Er... the lowest 1-2% is a subset of the lowest 5%. So they'd actually be helping 1-2% at the expense of 3-4%.
You're also assuming that height is judged on a percentile basis - that being one of the shortest 1% is bad regardless of how different that is from the average height - and I'm not at all sure that's accurate. It seems much more likely to me that height is judged relative to the judger's height, so a 6" difference is a 6" difference (with variations between how different people react to a 6" difference, of course) regardless of whether there are many, few, or no shorter people in the population. This is purely theoretical (I'm not sure it stands up to being thought of in terms of how people are socialized to react to each other), but my point is really that there are several ways the height difference issue could actually work.
I said "5% of men" not "the bottom 5% of men."
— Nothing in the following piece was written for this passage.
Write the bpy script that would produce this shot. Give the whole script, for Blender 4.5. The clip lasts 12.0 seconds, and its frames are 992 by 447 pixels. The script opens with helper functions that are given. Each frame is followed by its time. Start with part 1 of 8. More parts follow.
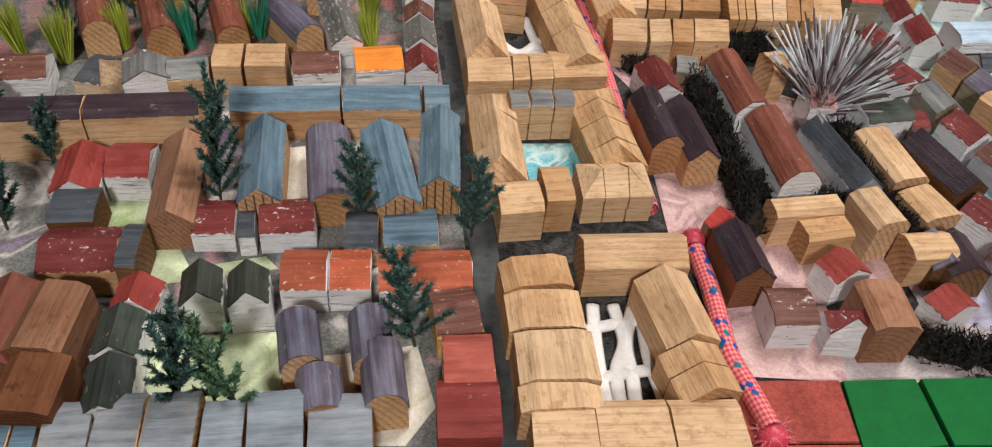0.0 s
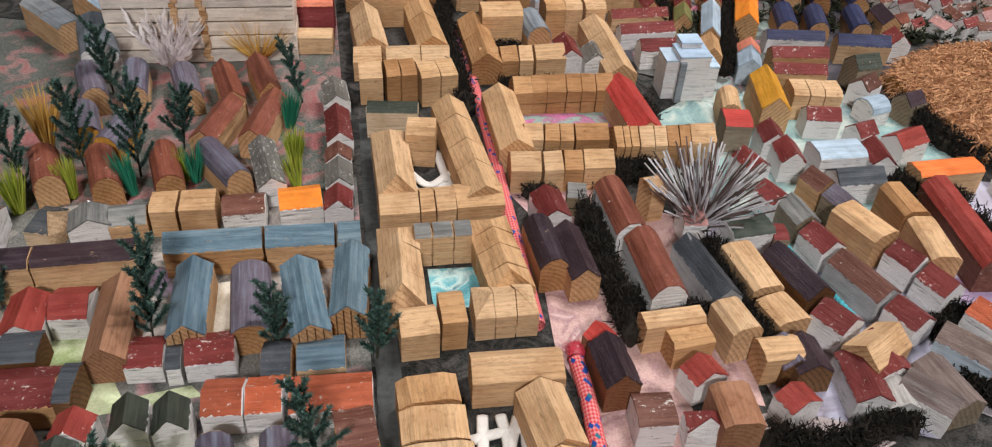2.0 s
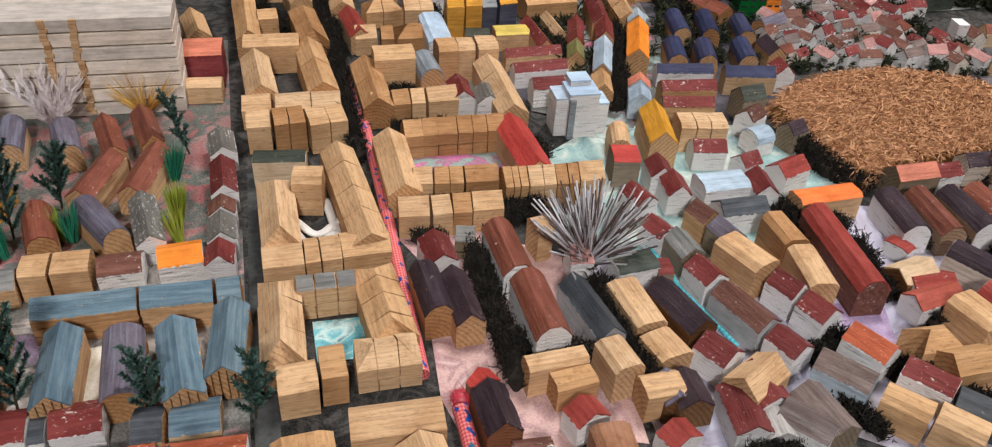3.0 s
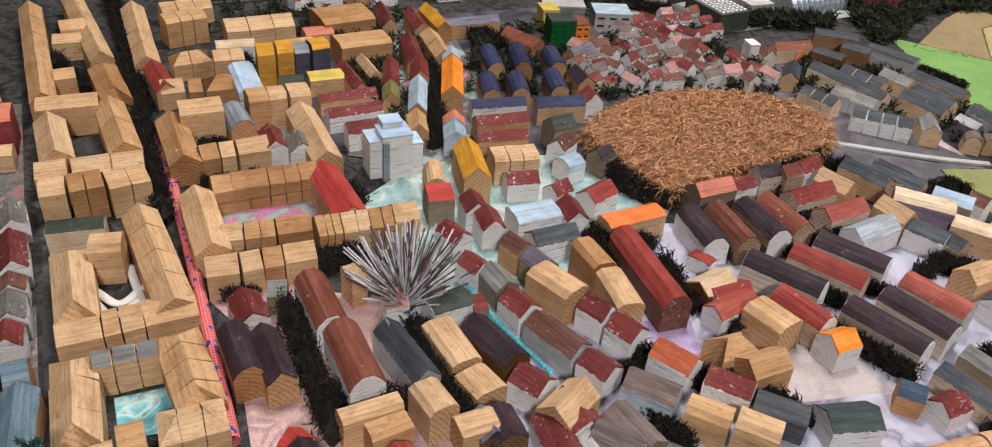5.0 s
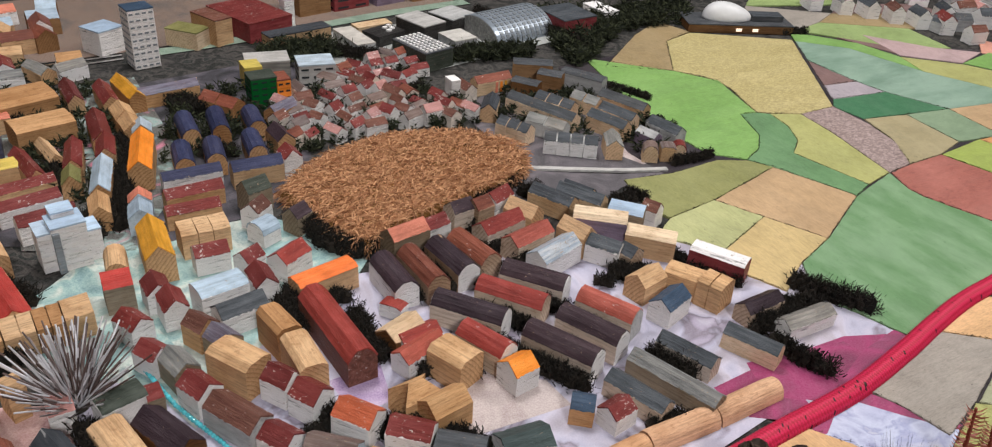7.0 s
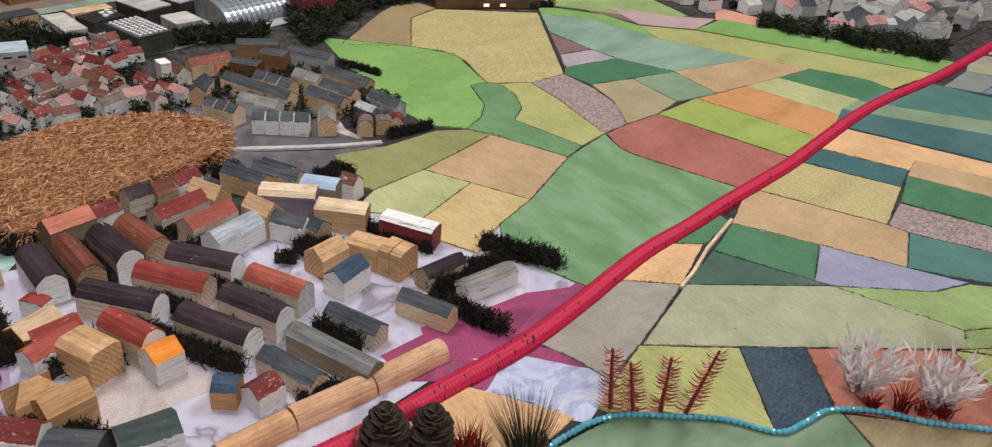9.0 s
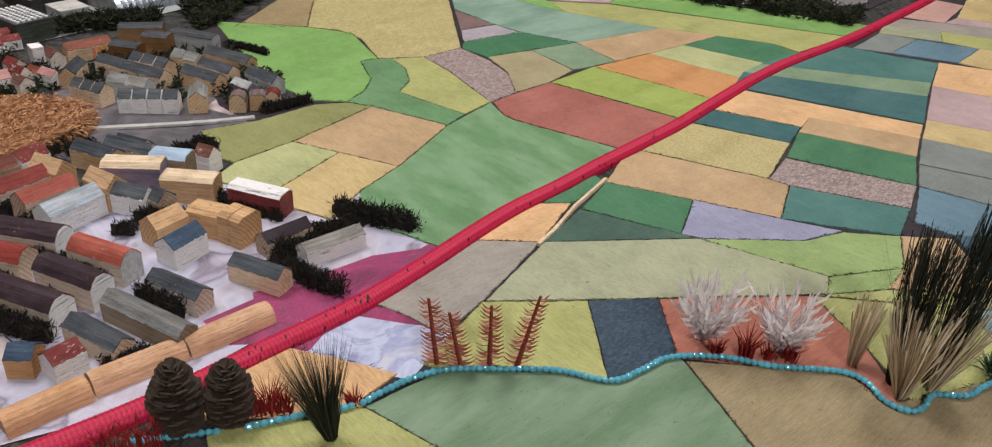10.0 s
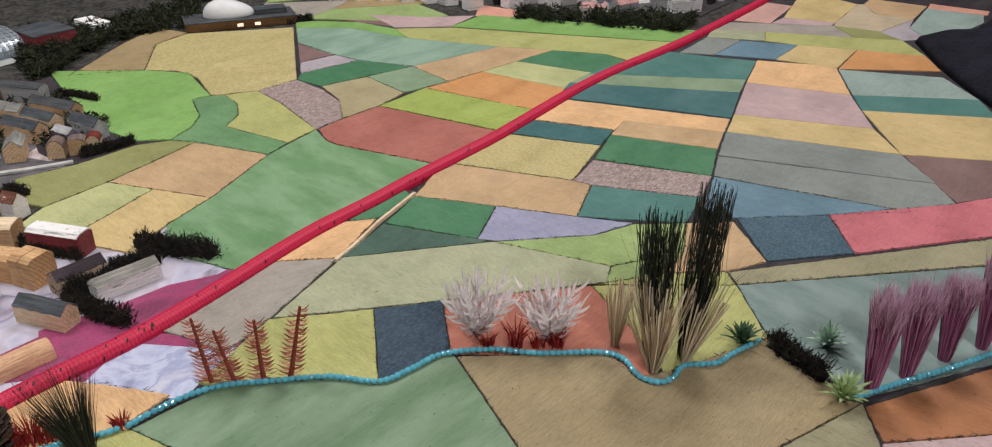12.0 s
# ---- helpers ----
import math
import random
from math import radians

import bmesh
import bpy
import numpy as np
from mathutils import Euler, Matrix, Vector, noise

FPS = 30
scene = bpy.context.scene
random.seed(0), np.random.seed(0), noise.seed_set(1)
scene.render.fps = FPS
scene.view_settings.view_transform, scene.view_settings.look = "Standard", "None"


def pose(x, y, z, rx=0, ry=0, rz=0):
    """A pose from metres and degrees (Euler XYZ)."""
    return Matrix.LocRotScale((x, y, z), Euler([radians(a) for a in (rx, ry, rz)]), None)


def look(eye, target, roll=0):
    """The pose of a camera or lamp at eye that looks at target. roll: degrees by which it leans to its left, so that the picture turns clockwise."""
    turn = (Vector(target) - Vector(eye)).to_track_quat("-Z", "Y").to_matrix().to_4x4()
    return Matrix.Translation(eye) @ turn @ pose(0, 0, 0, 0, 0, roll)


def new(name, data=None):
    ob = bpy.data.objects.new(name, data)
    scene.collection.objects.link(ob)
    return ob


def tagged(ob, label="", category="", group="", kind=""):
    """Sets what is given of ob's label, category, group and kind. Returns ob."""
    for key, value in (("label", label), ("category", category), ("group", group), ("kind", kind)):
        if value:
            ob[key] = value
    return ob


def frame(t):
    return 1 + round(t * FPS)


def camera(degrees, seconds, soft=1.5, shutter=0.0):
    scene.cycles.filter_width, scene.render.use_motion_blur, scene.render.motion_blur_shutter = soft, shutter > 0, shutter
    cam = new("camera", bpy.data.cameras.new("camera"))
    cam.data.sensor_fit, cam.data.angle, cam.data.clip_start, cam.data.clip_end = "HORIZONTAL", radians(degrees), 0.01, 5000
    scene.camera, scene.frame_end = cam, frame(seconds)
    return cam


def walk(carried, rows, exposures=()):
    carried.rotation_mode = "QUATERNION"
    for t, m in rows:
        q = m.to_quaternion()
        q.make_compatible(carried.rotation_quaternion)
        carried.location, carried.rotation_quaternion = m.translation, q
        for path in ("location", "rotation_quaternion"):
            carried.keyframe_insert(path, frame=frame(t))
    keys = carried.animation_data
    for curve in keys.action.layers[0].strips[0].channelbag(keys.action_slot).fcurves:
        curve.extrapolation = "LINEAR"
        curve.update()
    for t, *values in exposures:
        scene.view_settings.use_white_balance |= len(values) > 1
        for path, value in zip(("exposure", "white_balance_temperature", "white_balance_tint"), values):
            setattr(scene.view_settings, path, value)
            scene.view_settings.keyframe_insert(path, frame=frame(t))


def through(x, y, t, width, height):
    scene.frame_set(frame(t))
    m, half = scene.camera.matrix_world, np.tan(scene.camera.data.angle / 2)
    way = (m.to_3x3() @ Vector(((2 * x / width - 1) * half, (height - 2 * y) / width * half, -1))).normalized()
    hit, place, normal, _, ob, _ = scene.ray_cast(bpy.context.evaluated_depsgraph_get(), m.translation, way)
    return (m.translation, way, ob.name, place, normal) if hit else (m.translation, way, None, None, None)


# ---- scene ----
cam = camera(59.9, 12.0, 1.15)
PATH = [
    (0, (0.088, 0.062, 0.36), (0.116, 1.47, -1.06), 5.5),
    (0.5, (0.094, 0.056, 0.372), (0.116, 1.503, -1.008), 4.9),
    (1, (0.104, 0.044, 0.387), (0.119, 1.527, -0.955), 4.3),
    (1.5, (0.12, 0.029, 0.411), (0.13, 1.546, -0.892), 3.6),
    (2, (0.139, 0.028, 0.424), (0.195, 1.579, -0.836), 3.6),
    (2.5, (0.168, 0.03, 0.429), (0.298, 1.606, -0.796), 3.8),
    (3, (0.181, 0.036, 0.433), (0.37, 1.626, -0.766), 3.9),
    (5, (0.227, 0.033, 0.445), (0.713, 1.615, -0.679), 4.8),
    (5.5, (0.232, 0.029, 0.45), (0.809, 1.596, -0.65), 5.7),
    (6, (0.257, 0.02, 0.454), (0.949, 1.558, -0.622), 6.2),
    (6.5, (0.294, 0.012, 0.476), (1.097, 1.512, -0.575), 4.6),
    (8.5, (0.438, -0.062, 0.464), (1.542, 1.258, -0.554), 6.4),
    (9, (0.477, -0.087, 0.452), (1.639, 1.18, -0.57), 5.6),
    (9.5, (0.539, -0.139, 0.414), (1.718, 1.118, -0.602), 4.6),
    (10, (0.579, -0.172, 0.409), (1.76, 1.091, -0.595), 3.6),
    (10.5, (0.618, -0.218, 0.398), (1.8, 1.053, -0.595), 2.9),
    (11, (0.644, -0.248, 0.395), (1.842, 1.016, -0.589), 1.6),
    (11.5, (0.656, -0.276, 0.403), (1.898, 0.955, -0.567), 0.9),
    (12, (0.652, -0.293, 0.416), (1.952, 0.899, -0.526), 0.8),
]
walk(cam, [(t, look(eye, target, roll)) for t, eye, target, roll in PATH], [(0, 0.0), (3, 0.0), (5, -0.04), (6.5, -0.14), (8.5, -0.27), (10, -0.33), (12, -0.31)])

from mathutils.geometry import tessellate_polygon

# ---- light: a closed gallery room with soft ceiling lamps ----
world = bpy.data.worlds.new("gallery_air")
scene.world = world
world.use_nodes = True
world.node_tree.nodes["Background"].inputs[0].default_value = (1.0, 0.93, 0.86, 1)
world.node_tree.nodes["Background"].inputs[1].default_value = 0.25


def ceiling_lamp(x, y, z, tx, ty, size, watts, tint):
    data = bpy.data.lights.new("gallery_lamp", "AREA")
    data.shape, data.size, data.energy, data.color = "DISK", size, watts, tint
    lamp = new("gallery_lamp", data)
    lamp.matrix_world = look((x, y, z), (tx, ty, 0))
    return lamp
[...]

There was some talk here about height taxes, but there's a better solution - redefine shortness as a treatable condition and use HGH to cure it. They even got FDA on board with that, at least for 1.2% shortest people.
Unsatisfactory sexual performance became a treatable condition with Viagra. Depression and hyperactivity became treatable conditions with SSRIs. Being ugly is already almost considered a treatable condition, at least one can get that impression from cosmetic surgery ads. Being overweight is universally considered an illness, even though we don't have too many effective treatment options (surgery is unpopular, and effective drugs like fen-phen and ECA are not officially prescribed any more). If we ever figure out how to increase IQ, you can be certain low IQ will be considered a treatable condition too. Almost everything undesirable gets redefined as an illness as soon as an effective way to fix it is developed.
I welcome these changes. Yes, redefining large parts of normal human variability as illness is a lie, but if that's what society needs to work around its taboos against human enhancement, so be it.